### EXERCISE OBJECTIVE
Return the data exactly, with all pictures removed.

::: STORED DATA :::

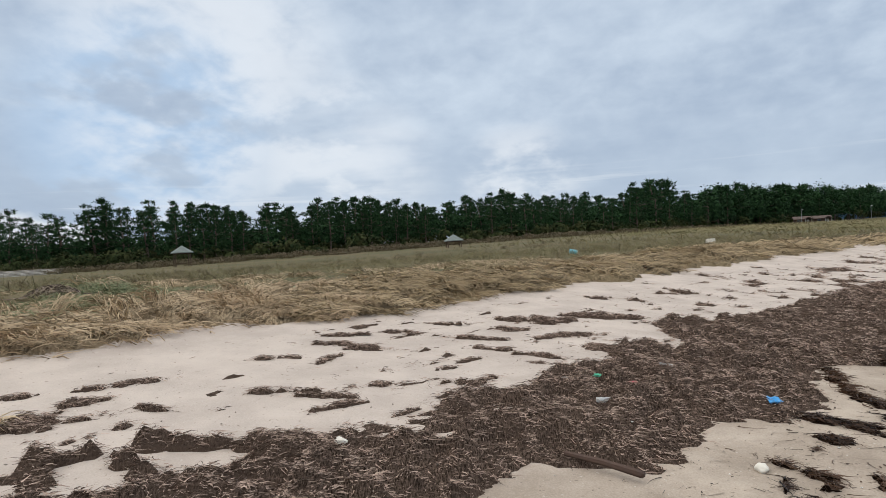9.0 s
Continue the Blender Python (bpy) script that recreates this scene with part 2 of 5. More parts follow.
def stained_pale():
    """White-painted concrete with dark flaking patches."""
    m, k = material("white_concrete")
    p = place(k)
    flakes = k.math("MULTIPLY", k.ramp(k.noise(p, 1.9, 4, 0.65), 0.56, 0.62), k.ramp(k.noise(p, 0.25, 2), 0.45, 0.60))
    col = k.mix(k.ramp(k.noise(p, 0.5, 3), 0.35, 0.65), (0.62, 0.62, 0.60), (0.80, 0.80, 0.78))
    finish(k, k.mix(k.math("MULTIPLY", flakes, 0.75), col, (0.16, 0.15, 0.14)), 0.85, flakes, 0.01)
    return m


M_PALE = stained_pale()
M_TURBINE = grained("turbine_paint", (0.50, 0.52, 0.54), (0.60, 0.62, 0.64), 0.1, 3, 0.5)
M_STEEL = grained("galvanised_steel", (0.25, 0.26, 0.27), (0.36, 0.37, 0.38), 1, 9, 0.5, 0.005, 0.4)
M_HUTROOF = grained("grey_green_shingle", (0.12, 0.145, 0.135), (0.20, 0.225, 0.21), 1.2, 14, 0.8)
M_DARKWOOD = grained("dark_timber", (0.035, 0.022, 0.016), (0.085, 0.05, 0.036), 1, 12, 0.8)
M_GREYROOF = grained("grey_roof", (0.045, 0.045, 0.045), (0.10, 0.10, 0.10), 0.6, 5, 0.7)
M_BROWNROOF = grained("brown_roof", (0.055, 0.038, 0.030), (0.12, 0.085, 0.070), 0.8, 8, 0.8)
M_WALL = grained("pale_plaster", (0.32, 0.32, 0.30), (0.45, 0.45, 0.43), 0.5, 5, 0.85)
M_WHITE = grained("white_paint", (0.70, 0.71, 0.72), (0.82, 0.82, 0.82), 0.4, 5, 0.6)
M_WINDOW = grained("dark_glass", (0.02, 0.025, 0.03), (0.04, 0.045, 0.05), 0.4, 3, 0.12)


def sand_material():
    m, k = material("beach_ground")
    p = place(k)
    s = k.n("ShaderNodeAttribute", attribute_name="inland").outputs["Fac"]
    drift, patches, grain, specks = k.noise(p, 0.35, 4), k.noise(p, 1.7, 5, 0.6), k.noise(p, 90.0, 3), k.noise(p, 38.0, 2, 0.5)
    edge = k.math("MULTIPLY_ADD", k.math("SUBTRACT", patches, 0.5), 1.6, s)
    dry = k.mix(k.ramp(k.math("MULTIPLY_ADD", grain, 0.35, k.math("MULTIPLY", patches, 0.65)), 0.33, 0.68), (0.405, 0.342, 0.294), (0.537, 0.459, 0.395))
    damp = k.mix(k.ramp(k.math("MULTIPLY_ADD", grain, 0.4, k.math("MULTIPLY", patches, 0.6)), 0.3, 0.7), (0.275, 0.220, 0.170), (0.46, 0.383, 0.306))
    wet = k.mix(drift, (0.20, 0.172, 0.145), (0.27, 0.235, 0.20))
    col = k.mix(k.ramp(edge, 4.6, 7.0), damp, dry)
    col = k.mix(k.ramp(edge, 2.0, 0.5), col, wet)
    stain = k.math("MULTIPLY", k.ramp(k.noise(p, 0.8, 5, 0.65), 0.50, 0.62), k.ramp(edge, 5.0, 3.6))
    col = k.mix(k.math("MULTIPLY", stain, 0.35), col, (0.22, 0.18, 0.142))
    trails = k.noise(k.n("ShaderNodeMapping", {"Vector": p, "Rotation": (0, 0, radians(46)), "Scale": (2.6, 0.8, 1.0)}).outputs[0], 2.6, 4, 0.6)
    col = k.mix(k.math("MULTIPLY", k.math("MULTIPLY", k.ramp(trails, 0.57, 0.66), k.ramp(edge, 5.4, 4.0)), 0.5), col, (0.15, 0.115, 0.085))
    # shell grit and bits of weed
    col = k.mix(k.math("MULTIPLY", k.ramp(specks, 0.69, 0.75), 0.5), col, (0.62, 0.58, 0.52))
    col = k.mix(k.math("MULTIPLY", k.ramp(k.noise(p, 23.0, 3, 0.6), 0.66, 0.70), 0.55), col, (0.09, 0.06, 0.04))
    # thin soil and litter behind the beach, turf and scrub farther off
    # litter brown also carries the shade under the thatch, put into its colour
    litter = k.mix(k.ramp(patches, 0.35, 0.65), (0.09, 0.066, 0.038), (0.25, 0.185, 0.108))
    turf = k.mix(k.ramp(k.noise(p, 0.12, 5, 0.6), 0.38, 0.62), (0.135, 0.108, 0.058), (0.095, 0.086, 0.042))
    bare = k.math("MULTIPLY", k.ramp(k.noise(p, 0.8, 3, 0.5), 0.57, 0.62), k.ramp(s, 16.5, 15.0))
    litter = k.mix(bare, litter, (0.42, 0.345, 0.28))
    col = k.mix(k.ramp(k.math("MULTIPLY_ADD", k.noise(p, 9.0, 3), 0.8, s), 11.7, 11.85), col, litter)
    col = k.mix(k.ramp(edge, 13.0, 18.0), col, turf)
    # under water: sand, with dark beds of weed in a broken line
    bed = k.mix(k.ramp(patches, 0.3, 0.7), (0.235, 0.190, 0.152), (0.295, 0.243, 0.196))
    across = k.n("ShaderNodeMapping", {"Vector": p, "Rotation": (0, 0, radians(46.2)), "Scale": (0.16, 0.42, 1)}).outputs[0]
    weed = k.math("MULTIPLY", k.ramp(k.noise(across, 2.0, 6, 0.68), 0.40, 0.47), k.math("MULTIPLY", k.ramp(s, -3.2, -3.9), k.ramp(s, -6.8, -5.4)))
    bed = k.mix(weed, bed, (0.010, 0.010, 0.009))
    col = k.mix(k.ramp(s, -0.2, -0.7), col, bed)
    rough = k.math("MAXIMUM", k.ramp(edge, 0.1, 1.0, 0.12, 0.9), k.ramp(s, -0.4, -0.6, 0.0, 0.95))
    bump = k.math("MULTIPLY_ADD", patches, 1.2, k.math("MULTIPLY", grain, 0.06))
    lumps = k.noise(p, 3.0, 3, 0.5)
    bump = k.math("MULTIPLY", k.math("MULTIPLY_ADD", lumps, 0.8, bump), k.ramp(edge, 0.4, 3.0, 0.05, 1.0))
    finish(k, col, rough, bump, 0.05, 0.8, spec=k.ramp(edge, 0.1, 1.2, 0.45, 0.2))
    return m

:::

### RESPONSE TO THIS EXERCISE
9.0 s
Continue the Blender Python (bpy) script that recreates this scene with part 2 of 5. More parts follow.
def stained_pale():
    """White-painted concrete with dark flaking patches."""
    m, k = material("white_concrete")
    p = place(k)
    flakes = k.math("MULTIPLY", k.ramp(k.noise(p, 1.9, 4, 0.65), 0.56, 0.62), k.ramp(k.noise(p, 0.25, 2), 0.45, 0.60))
    col = k.mix(k.ramp(k.noise(p, 0.5, 3), 0.35, 0.65), (0.62, 0.62, 0.60), (0.80, 0.80, 0.78))
    finish(k, k.mix(k.math("MULTIPLY", flakes, 0.75), col, (0.16, 0.15, 0.14)), 0.85, flakes, 0.01)
    return m


M_PALE = stained_pale()
M_TURBINE = grained("turbine_paint", (0.50, 0.52, 0.54), (0.60, 0.62, 0.64), 0.1, 3, 0.5)
M_STEEL = grained("galvanised_steel", (0.25, 0.26, 0.27), (0.36, 0.37, 0.38), 1, 9, 0.5, 0.005, 0.4)
M_HUTROOF = grained("grey_green_shingle", (0.12, 0.145, 0.135), (0.20, 0.225, 0.21), 1.2, 14, 0.8)
M_DARKWOOD = grained("dark_timber", (0.035, 0.022, 0.016), (0.085, 0.05, 0.036), 1, 12, 0.8)
M_GREYROOF = grained("grey_roof", (0.045, 0.045, 0.045), (0.10, 0.10, 0.10), 0.6, 5, 0.7)
M_BROWNROOF = grained("brown_roof", (0.055, 0.038, 0.030), (0.12, 0.085, 0.070), 0.8, 8, 0.8)
M_WALL = grained("pale_plaster", (0.32, 0.32, 0.30), (0.45, 0.45, 0.43), 0.5, 5, 0.85)
M_WHITE = grained("white_paint", (0.70, 0.71, 0.72), (0.82, 0.82, 0.82), 0.4, 5, 0.6)
M_WINDOW = grained("dark_glass", (0.02, 0.025, 0.03), (0.04, 0.045, 0.05), 0.4, 3, 0.12)


def sand_material():
    m, k = material("beach_ground")
    p = place(k)
    s = k.n("ShaderNodeAttribute", attribute_name="inland").outputs["Fac"]
    drift, patches, grain, specks = k.noise(p, 0.35, 4), k.noise(p, 1.7, 5, 0.6), k.noise(p, 90.0, 3), k.noise(p, 38.0, 2, 0.5)
    edge = k.math("MULTIPLY_ADD", k.math("SUBTRACT", patches, 0.5), 1.6, s)
    dry = k.mix(k.ramp(k.math("MULTIPLY_ADD", grain, 0.35, k.math("MULTIPLY", patches, 0.65)), 0.33, 0.68), (0.405, 0.342, 0.294), (0.537, 0.459, 0.395))
    damp = k.mix(k.ramp(k.math("MULTIPLY_ADD", grain, 0.4, k.math("MULTIPLY", patches, 0.6)), 0.3, 0.7), (0.275, 0.220, 0.170), (0.46, 0.383, 0.306))
    wet = k.mix(drift, (0.20, 0.172, 0.145), (0.27, 0.235, 0.20))
    col = k.mix(k.ramp(edge, 4.6, 7.0), damp, dry)
    col = k.mix(k.ramp(edge, 2.0, 0.5), col, wet)
    stain = k.math("MULTIPLY", k.ramp(k.noise(p, 0.8, 5, 0.65), 0.50, 0.62), k.ramp(edge, 5.0, 3.6))
    col = k.mix(k.math("MULTIPLY", stain, 0.35), col, (0.22, 0.18, 0.142))
    trails = k.noise(k.n("ShaderNodeMapping", {"Vector": p, "Rotation": (0, 0, radians(46)), "Scale": (2.6, 0.8, 1.0)}).outputs[0], 2.6, 4, 0.6)
    col = k.mix(k.math("MULTIPLY", k.math("MULTIPLY", k.ramp(trails, 0.57, 0.66), k.ramp(edge, 5.4, 4.0)), 0.5), col, (0.15, 0.115, 0.085))
    # shell grit and bits of weed
    col = k.mix(k.math("MULTIPLY", k.ramp(specks, 0.69, 0.75), 0.5), col, (0.62, 0.58, 0.52))
    col = k.mix(k.math("MULTIPLY", k.ramp(k.noise(p, 23.0, 3, 0.6), 0.66, 0.70), 0.55), col, (0.09, 0.06, 0.04))
    # thin soil and litter behind the beach, turf and scrub farther off
    # litter brown also carries the shade under the thatch, put into its colour
    litter = k.mix(k.ramp(patches, 0.35, 0.65), (0.09, 0.066, 0.038), (0.25, 0.185, 0.108))
    turf = k.mix(k.ramp(k.noise(p, 0.12, 5, 0.6), 0.38, 0.62), (0.135, 0.108, 0.058), (0.095, 0.086, 0.042))
    bare = k.math("MULTIPLY", k.ramp(k.noise(p, 0.8, 3, 0.5), 0.57, 0.62), k.ramp(s, 16.5, 15.0))
    litter = k.mix(bare, litter, (0.42, 0.345, 0.28))
    col = k.mix(k.ramp(k.math("MULTIPLY_ADD", k.noise(p, 9.0, 3), 0.8, s), 11.7, 11.85), col, litter)
    col = k.mix(k.ramp(edge, 13.0, 18.0), col, turf)
    # under water: sand, with dark beds of weed in a broken line
    bed = k.mix(k.ramp(patches, 0.3, 0.7), (0.235, 0.190, 0.152), (0.295, 0.243, 0.196))
    across = k.n("ShaderNodeMapping", {"Vector": p, "Rotation": (0, 0, radians(46.2)), "Scale": (0.16, 0.42, 1)}).outputs[0]
    weed = k.math("MULTIPLY", k.ramp(k.noise(across, 2.0, 6, 0.68), 0.40, 0.47), k.math("MULTIPLY", k.ramp(s, -3.2, -3.9), k.ramp(s, -6.8, -5.4)))
    bed = k.mix(weed, bed, (0.010, 0.010, 0.009))
    col = k.mix(k.ramp(s, -0.2, -0.7), col, bed)
    rough = k.math("MAXIMUM", k.ramp(edge, 0.1, 1.0, 0.12, 0.9), k.ramp(s, -0.4, -0.6, 0.0, 0.95))
    bump = k.math("MULTIPLY_ADD", patches, 1.2, k.math("MULTIPLY", grain, 0.06))
    lumps = k.noise(p, 3.0, 3, 0.5)
    bump = k.math("MULTIPLY", k.math("MULTIPLY_ADD", lumps, 0.8, bump), k.ramp(edge, 0.4, 3.0, 0.05, 1.0))
    finish(k, col, rough, bump, 0.05, 0.8, spec=k.ramp(edge, 0.1, 1.2, 0.45, 0.2))
    return m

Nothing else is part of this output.